Kapasitas Produksi Kapasitas produksi adalah volume atau jumlah satuan produk yang dihasilkan selama satuan waktu tertentu dan dinyatakan dalam bentuk keluaran (output) per satuan waktu. Penentuan kapasitas produksi dapat ditentukan dari berbagai faktor. Dalam industri LCM serbuk sawit beberapa faktor yang perlu dipertimbangkan, yaitu ketersediaan bahan baku, daya serap pasar, jumlah investasi, dan kemampuan teknis. Potensi pasar LCM serbuk sawit diperkirakan cukup besar karna produk tersebut dibutuhkan oleh industri penyedia lumpur pengeboran serta perusahaan-perusahaan pengeboran minyak. Berdasarkan kajian kebutuhan potensial produk LCM secara umum di Indonesia yaitu sebesar 40-80 ton pertahun. Hingga saat ini, beberapa perusahaan pengeboran minyak di Indonesia masih ada yang mengandalkan pasokan impor dan belum ada industri LCM dengan bahan baku yang berasal dari limbah sehingga daya serap pasar masih sangat terbuka bagi industri LCM serbuk sawit. Selain berdasar pada pertimbangan ketersediaan bahan baku, kemampuan investasi menjadi faktor yang mempengaruhi penentuan kapasitas produksi. Sejauh mana investasi mampu memenuhi target kapasitas produksi yang akan ditetapkan. Faktor berikutnya yang harus dipertimbangkan adalah kemmapuan teknis peralatan dan tenaga kerja manusia yang akan menangani proses produksi. Kapasitas produksi harus berdasar pada kemampuan peralatan yang tersedia yang diimbangi dengan kemampuan sumberdaya manusia yang dimiliki. Berdasarkan pertimbangan daya serap pasar, ketersediaan bahan baku, kemampuan investasi, dan kemampuan teknis tersebut, maka kapasitas produksi yang dipilih adalah mengambil dua kali lipat dari pasar potensial yang diperkirakan yaitu 160 ton pertahun. Penentuan pasar yang diambil sebesar dua kali lipat dikarenakan LCM serbuk sawit merupakan produk baru yang mempunyai nilai ekonomis yang tinggi sehingga proses pencarian pasar akan lebih mudah dan persaingan pun tidak terlalu besar. Nilai 160 ton pertahun dianggap cukup optimis untuk membuka
pasar dikarenakan kebutuhan LCM di Indonesia akan meningkat setiap tahunnya serta melimpahnya ketersediaan bahan baku yang ada serta kemudahan yang didapat. Dengan kapasitas produksi diatas, diperkirakan kebutuhan bahan baku yang cukup besar akan dapat terpenuhi dengan mudah yang diimbangi dengan investasi yang memadai (Ibrahim, PT. Tiara Bumi Petroleum). 4. a.
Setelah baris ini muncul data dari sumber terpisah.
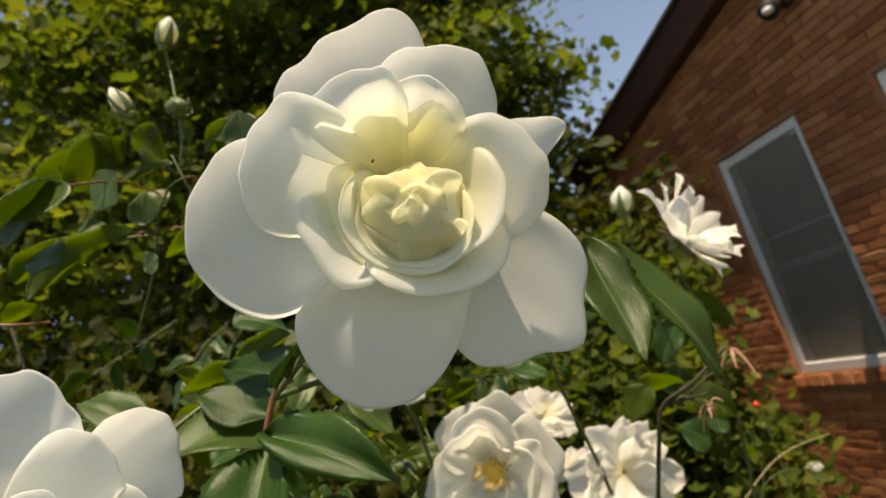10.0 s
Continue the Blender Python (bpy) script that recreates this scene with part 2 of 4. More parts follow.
WINDOW_BACKING = solid_material("window_backing", (0.055, 0.050, 0.044), (0.085, 0.076, 0.066), 8.0, 0.9, 0.3, 0.01)
METAL_DARK = solid_material("lamp_metal", (0.020, 0.018, 0.017), (0.045, 0.040, 0.036), 60.0, 0.5, 0.2, 0.001)
GLASS = glass_material("pane_glass")
GROUND = solid_material("soil_and_grass", (0.030, 0.034, 0.014), (0.075, 0.085, 0.030), 5.0, 0.95, 0.8, 0.03)
BARK = solid_material("bark", (0.035, 0.027, 0.020), (0.095, 0.075, 0.055), 14.0, 0.9, 0.9, 0.01)
TREE_LEAF = foliage_material("tree_leaves", (0.026, 0.046, 0.008), (0.088, 0.125, 0.018), (0.175, 0.190, 0.034), 0.54)
# hedge tones held near black: shade among the leaves is in the colour
HEDGE_LEAF_SHADED = foliage_material("hedge_leaves", (0.0098, 0.0168, 0.0033), (0.0279, 0.0396, 0.0050), (0.0908, 0.0871, 0.0083), 0.34)
# shrub leaf colours lowered to carry the dense bush's own shading
VINE_LEAF_SHADED = foliage_material("vine_leaves_shaded", (0.01744, 0.02646, 0.004284), (0.04355, 0.05292, 0.006732), (0.09234, 0.08604, 0.009792), 0.42)

# ---- building kit ----
def mesh_of(name, verts, faces, mat, smooth=True):
    me = bpy.data.meshes.new(name)
    me.from_pydata([tuple(map(float, v)) for v in verts], [], faces)
    me.validate()
    me.materials.append(mat)
    if smooth:
        me.shade_smooth()
    return me


def piece(name, me, parent=None, label="", m=None):
    ob = new(name, me)
    if parent is not None:
        ob.parent = parent
    if m is not None:
        ob.matrix_basis = m
    if label:
        tagged(ob, label)
    return ob


def thing(name, label, category, m=None, group="", kind="", me=None):
    ob = new(name, me)
    if m is not None:
        ob.matrix_basis = m
    return tagged(ob, label, category, group, kind)


def part(name, bm, mat, parent, label=""):
    me = bpy.data.meshes.new(name)
    bm.to_mesh(me)
    bm.free()
    me.materials.append(mat)
    return piece(name, me, parent, label)


def slab(bm, x0, x1, y0, y1, z0, z1, bevel=0.0):
    """A box with softened edges, added to bm."""
    r = bmesh.ops.create_cube(bm, size=1.0)
    vs = r["verts"]
    for v in vs:
        v.co = Vector((x0 + (v.co.x + 0.5) * (x1 - x0), y0 + (v.co.y + 0.5) * (y1 - y0), z0 + (v.co.z + 0.5) * (z1 - z0)))
    if bevel:
        es = {e for v in vs for e in v.link_edges}
        bmesh.ops.bevel(bm, geom=list(es), offset=bevel, segments=1, affect="EDGES", profile=0.5)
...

Proses Produksi Proses Pembuatan LCM serbuk sawit diproduksi dengan menggunakan bahan baku limbah batang kelapa sawit. Batang kelapa sawit yang digunakan harus memiliki kadar air yang rendah sekitar 5-10%. Berikut proses pembuatan LCM serbuk sawit dan asumsi-asumsi yang digunakan dalam pengolahan batang kelapa sawit menjadi serbuk sawit.
Pengeringan. Batang kelapa sawit yang telah ditebang dan dibersihkan kulitnya masih memiliki kadar air yaitu sekitar12.05%. Dalam pembuatan LCM serbuk sawit, kadar air yang baik untuk dimiliki oleh suatu produk yang berupa serbuk yaitu sekitar 5-10%. Hal ini dikarenakan agar ketika serbuk dicampurkan kedalam lumpur pengeboran, fase cair dari lumpur pengeboran tidak melebihi standar yang ditentukan yaitu sebesar 70-80%. Proses pengeringan dilakukan dengan menjemur batang kelapa sawit yang telah dibersihkan kulitnya dibawah sinar matahari langsung sekitar dua sampai tiga hari.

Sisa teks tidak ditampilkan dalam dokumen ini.